Make an exact copy of the lines below.

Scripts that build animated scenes
++++++++
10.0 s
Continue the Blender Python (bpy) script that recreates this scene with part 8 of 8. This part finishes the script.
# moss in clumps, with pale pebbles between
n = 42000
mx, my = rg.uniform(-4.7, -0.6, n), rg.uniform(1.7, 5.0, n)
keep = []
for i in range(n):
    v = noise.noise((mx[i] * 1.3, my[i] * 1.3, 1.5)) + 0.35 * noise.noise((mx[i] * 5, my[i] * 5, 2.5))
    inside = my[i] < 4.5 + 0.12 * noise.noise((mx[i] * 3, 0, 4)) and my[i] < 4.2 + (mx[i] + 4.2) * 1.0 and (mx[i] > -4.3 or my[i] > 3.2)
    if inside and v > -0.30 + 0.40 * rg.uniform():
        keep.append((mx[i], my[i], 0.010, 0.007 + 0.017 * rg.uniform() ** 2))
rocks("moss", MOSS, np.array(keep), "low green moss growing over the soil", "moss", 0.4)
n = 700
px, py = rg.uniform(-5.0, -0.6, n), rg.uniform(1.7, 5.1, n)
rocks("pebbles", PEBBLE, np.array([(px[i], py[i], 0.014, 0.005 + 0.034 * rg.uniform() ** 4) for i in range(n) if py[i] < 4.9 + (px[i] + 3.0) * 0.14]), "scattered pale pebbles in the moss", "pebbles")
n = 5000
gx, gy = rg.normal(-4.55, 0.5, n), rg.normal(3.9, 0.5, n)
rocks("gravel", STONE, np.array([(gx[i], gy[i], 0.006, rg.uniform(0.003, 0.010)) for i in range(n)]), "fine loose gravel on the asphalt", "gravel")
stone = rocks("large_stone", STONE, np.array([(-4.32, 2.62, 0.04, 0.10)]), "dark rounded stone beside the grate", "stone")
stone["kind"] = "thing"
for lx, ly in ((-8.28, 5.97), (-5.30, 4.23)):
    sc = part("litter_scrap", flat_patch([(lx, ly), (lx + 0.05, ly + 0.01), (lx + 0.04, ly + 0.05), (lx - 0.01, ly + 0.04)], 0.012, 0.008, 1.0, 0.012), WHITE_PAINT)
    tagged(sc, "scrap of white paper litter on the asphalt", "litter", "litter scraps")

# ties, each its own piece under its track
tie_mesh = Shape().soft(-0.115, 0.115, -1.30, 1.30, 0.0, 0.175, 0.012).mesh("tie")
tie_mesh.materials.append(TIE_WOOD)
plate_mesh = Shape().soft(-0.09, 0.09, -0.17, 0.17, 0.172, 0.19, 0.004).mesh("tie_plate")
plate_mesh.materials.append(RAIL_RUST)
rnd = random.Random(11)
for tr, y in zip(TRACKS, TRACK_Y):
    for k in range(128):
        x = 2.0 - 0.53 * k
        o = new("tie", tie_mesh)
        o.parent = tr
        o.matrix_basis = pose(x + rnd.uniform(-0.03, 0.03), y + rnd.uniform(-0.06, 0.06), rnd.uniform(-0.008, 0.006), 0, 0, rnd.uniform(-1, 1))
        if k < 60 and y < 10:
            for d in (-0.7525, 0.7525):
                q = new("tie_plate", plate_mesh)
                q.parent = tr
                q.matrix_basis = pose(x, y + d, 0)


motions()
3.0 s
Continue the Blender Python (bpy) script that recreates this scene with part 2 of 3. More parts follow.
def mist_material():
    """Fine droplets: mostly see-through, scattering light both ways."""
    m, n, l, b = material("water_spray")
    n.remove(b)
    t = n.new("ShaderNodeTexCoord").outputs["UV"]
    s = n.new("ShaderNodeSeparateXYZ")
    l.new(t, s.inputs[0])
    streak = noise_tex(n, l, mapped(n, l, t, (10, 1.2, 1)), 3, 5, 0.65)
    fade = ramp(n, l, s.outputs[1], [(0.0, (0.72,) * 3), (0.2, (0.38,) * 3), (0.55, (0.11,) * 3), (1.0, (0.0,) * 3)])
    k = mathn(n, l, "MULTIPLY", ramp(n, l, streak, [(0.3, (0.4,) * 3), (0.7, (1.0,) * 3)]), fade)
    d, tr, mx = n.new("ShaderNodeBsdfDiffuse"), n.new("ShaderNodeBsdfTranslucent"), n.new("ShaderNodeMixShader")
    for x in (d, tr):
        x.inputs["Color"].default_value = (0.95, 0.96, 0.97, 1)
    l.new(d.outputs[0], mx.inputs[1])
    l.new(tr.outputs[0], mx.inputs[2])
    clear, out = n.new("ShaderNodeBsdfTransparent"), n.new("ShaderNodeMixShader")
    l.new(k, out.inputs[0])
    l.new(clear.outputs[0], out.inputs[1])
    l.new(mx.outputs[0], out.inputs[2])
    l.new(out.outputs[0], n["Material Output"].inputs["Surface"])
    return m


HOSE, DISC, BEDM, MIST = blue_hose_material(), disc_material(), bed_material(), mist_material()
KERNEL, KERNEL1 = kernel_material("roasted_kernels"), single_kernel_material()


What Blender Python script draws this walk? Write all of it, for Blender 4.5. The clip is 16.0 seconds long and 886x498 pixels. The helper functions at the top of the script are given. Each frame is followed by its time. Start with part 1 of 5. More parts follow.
++++++++
WRITTEN SOLUTION:
10.0 s
Continue the Blender Python (bpy) script that recreates this scene with part 8 of 8. This part finishes the script.
# moss in clumps, with pale pebbles between
n = 42000
mx, my = rg.uniform(-4.7, -0.6, n), rg.uniform(1.7, 5.0, n)
keep = []
for i in range(n):
    v = noise.noise((mx[i] * 1.3, my[i] * 1.3, 1.5)) + 0.35 * noise.noise((mx[i] * 5, my[i] * 5, 2.5))
    inside = my[i] < 4.5 + 0.12 * noise.noise((mx[i] * 3, 0, 4)) and my[i] < 4.2 + (mx[i] + 4.2) * 1.0 and (mx[i] > -4.3 or my[i] > 3.2)
    if inside and v > -0.30 + 0.40 * rg.uniform():
        keep.append((mx[i], my[i], 0.010, 0.007 + 0.017 * rg.uniform() ** 2))
rocks("moss", MOSS, np.array(keep), "low green moss growing over the soil", "moss", 0.4)
n = 700
px, py = rg.uniform(-5.0, -0.6, n), rg.uniform(1.7, 5.1, n)
rocks("pebbles", PEBBLE, np.array([(px[i], py[i], 0.014, 0.005 + 0.034 * rg.uniform() ** 4) for i in range(n) if py[i] < 4.9 + (px[i] + 3.0) * 0.14]), "scattered pale pebbles in the moss", "pebbles")
n = 5000
gx, gy = rg.normal(-4.55, 0.5, n), rg.normal(3.9, 0.5, n)
rocks("gravel", STONE, np.array([(gx[i], gy[i], 0.006, rg.uniform(0.003, 0.010)) for i in range(n)]), "fine loose gravel on the asphalt", "gravel")
stone = rocks("large_stone", STONE, np.array([(-4.32, 2.62, 0.04, 0.10)]), "dark rounded stone beside the grate", "stone")
stone["kind"] = "thing"
for lx, ly in ((-8.28, 5.97), (-5.30, 4.23)):
    sc = part("litter_scrap", flat_patch([(lx, ly), (lx + 0.05, ly + 0.01), (lx + 0.04, ly + 0.05), (lx - 0.01, ly + 0.04)], 0.012, 0.008, 1.0, 0.012), WHITE_PAINT)
    tagged(sc, "scrap of white paper litter on the asphalt", "litter", "litter scraps")

# ties, each its own piece under its track
tie_mesh = Shape().soft(-0.115, 0.115, -1.30, 1.30, 0.0, 0.175, 0.012).mesh("tie")
tie_mesh.materials.append(TIE_WOOD)
plate_mesh = Shape().soft(-0.09, 0.09, -0.17, 0.17, 0.172, 0.19, 0.004).mesh("tie_plate")
plate_mesh.materials.append(RAIL_RUST)
rnd = random.Random(11)
for tr, y in zip(TRACKS, TRACK_Y):
    for k in range(128):
        x = 2.0 - 0.53 * k
        o = new("tie", tie_mesh)
        o.parent = tr
        o.matrix_basis = pose(x + rnd.uniform(-0.03, 0.03), y + rnd.uniform(-0.06, 0.06), rnd.uniform(-0.008, 0.006), 0, 0, rnd.uniform(-1, 1))
        if k < 60 and y < 10:
            for d in (-0.7525, 0.7525):
                q = new("tie_plate", plate_mesh)
                q.parent = tr
                q.matrix_basis = pose(x, y + d, 0)


motions()
3.0 s
Continue the Blender Python (bpy) script that recreates this scene with part 2 of 3. More parts follow.
def mist_material():
    """Fine droplets: mostly see-through, scattering light both ways."""
    m, n, l, b = material("water_spray")
    n.remove(b)
    t = n.new("ShaderNodeTexCoord").outputs["UV"]
    s = n.new("ShaderNodeSeparateXYZ")
    l.new(t, s.inputs[0])
    streak = noise_tex(n, l, mapped(n, l, t, (10, 1.2, 1)), 3, 5, 0.65)
    fade = ramp(n, l, s.outputs[1], [(0.0, (0.72,) * 3), (0.2, (0.38,) * 3), (0.55, (0.11,) * 3), (1.0, (0.0,) * 3)])
    k = mathn(n, l, "MULTIPLY", ramp(n, l, streak, [(0.3, (0.4,) * 3), (0.7, (1.0,) * 3)]), fade)
    d, tr, mx = n.new("ShaderNodeBsdfDiffuse"), n.new("ShaderNodeBsdfTranslucent"), n.new("ShaderNodeMixShader")
    for x in (d, tr):
        x.inputs["Color"].default_value = (0.95, 0.96, 0.97, 1)
    l.new(d.outputs[0], mx.inputs[1])
    l.new(tr.outputs[0], mx.inputs[2])
    clear, out = n.new("ShaderNodeBsdfTransparent"), n.new("ShaderNodeMixShader")
    l.new(k, out.inputs[0])
    l.new(clear.outputs[0], out.inputs[1])
    l.new(mx.outputs[0], out.inputs[2])
    l.new(out.outputs[0], n["Material Output"].inputs["Surface"])
    return m


HOSE, DISC, BEDM, MIST = blue_hose_material(), disc_material(), bed_material(), mist_material()
KERNEL, KERNEL1 = kernel_material("roasted_kernels"), single_kernel_material()


What Blender Python script draws this walk? Write all of it, for Blender 4.5. The clip is 16.0 seconds long and 886x498 pixels. The helper functions at the top of the script are given. Each frame is followed by its time. Start with part 1 of 5. More parts follow.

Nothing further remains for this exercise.